Though I spied an impressive looking vanilla cake in the corner, my meal ended as, I’m told, all meals at Minetta Tavern should: their chocolate soufflé. Though it’s sometimes recommended à la mode, I “modestly” opted to enjoy the dessert by itself. Towering out of its ramekin and topped with a hearty snow of powdered sugar like the most majestic mountain of my dreams, the soufflé delivered on every comforting element one associates with chocolate. Warm, gooey, and impossibly light, it–like everything else that’s great at the restaurant–is a simple thing done oh so right. It’s a dessert that made me rethink all the pretty tarts and sorbets that grace my table, and, though I’ll always choose savory over sweet, I might just have given up one of my slices of steak for another serving.

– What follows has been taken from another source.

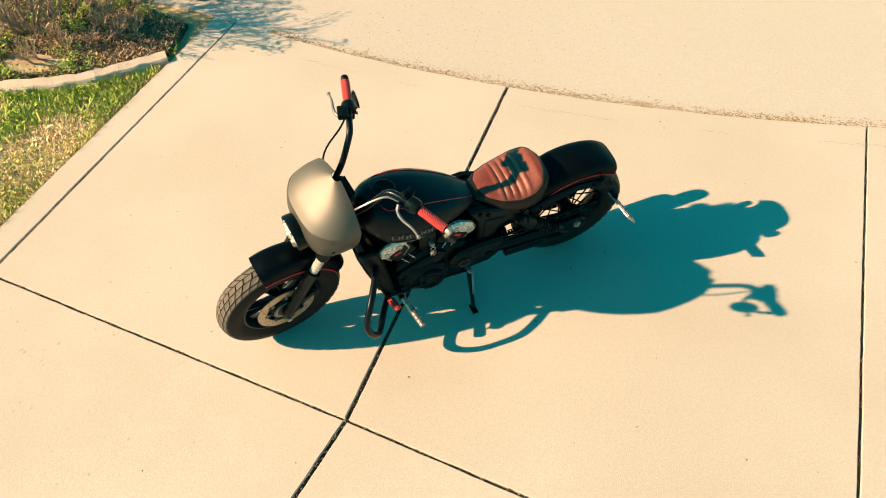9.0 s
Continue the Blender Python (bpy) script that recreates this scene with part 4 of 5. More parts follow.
def tank():
    t = new("fuel_tank")
    t.parent = bike
    t["label"] = "satin black teardrop fuel tank with red pinstripes"
    bm = bmesh.new()
    xs = [1.185 - 0.585 * i / 30 for i in range(31)]
    rows = [[tank_point(x, 360 * k / 40) for k in range(40)] for x in xs]
    for _ in range(2):
        rows = [rows[0]] + [[(a + 2 * b + c) / 4 for a, b, c in zip(rows[i - 1], rows[i], rows[i + 1])] for i in range(1, 30)] + [rows[-1]]
    loft(bm, rows)
    bp("tank_shell", bm, "paint", "", t)
    for s in (1, -1):
        bm = bmesh.new()
        pts = []
        for i in range(24):
            x = 0.61 + 0.43 * i / 23
            q = 57 + 4 * math.sin(i / 23 * 3.14)
            p = tank_point(x, q if s > 0 else 180 - q)
            pts.append(p + (p - Vector((x, 0, 0.74))).normalized() * 0.001)
        tail = [tank_point(1.04 + 0.05 * math.sin(a), 57 + 33 * (1 - math.cos(a)) if s > 0 else 180 - 57 - 33 * (1 - math.cos(a))) for a in (0.3, 0.6, 0.9, 1.2, 1.5)]
        tube(bm, pts + tail, 0.0024, 6)
        bp("pinstripe", bm, "pin", "thin red stripe", t)
    bm = bmesh.new()
    c, d = Vector((1.035, 0, 0.905)), Vector((-0.08, 0, 1))
    lathe(bm, [(0.0005, 0.012), (0.022, 0.013), (0.024, 0.010), (0.036, 0.011), (0.038, 0.008), (0.050, 0.010), (0.056, 0.006), (0.058, -0.006)], c, d, 36, closed=False)
    bp("filler_cap", bm, "frame", "round ribbed filler cap", t)
    # embossed side badge: slanted bars over a thin line
    for s in (1, -1):
        for i in range(6):
            x = 1.055 - i * 0.036
            bm = bmesh.new()
            q = 7
            p = tank_point(x, q if s > 0 else 180 - q)
            w = 0.012 if i in (0, 3) else 0.024
            m = Matrix.Translation(p + Vector((0, s * 0.001, 0.0))) @ Matrix.Rotation(radians(2), 4, "Y")
            if w > 0.02:
                box(bm, (0.008, 0, 0), (0.007, 0.006, 0.032), m, 0.0015, 1)
                box(bm, (-0.008, 0, 0), (0.007, 0.006, 0.032), m, 0.0015, 1)
                box(bm, (0.0, 0, 0.004), (0.014, 0.006, 0.007), m, 0.0015, 1)
            else:
                box(bm, (0, 0, 0), (0.008, 0.006, 0.032), m, 0.0015, 1)
            bp("badge_bar", bm, "badge", "", t, smooth=False)
        bm = bmesh.new()
        tube(bm, [tank_point(1.04 - 0.012 * i, -3 if s > 0 else 183) + Vector((0, s * 0.001, 0)) for i in range(12)], 0.003, 6)
        bp("badge_line", bm, "badge", "", t)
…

For all the hallowed, historic buildings that have been bought and stripped of their soul, McNally’s revived Minetta Tavern honors its nearly eight decades of history while still drawing some of the city’s biggest crowds. His French bistro fare is careful not to deviate much from classic flavors–and in its excellence reminds you just exactly why they’re considered “classics.” For as much as the pictures on the walls and ancient paneling nod to the past, Minetta Tavern oozes the energy and exuberance of a newcomer. McNally and Brasile are carving out a reputation that might just eclipse Eddie Minetta’s some day, yet, while he might miss his Italian menu, I think even old Eddie would forgive it quickly for a bite of that steak.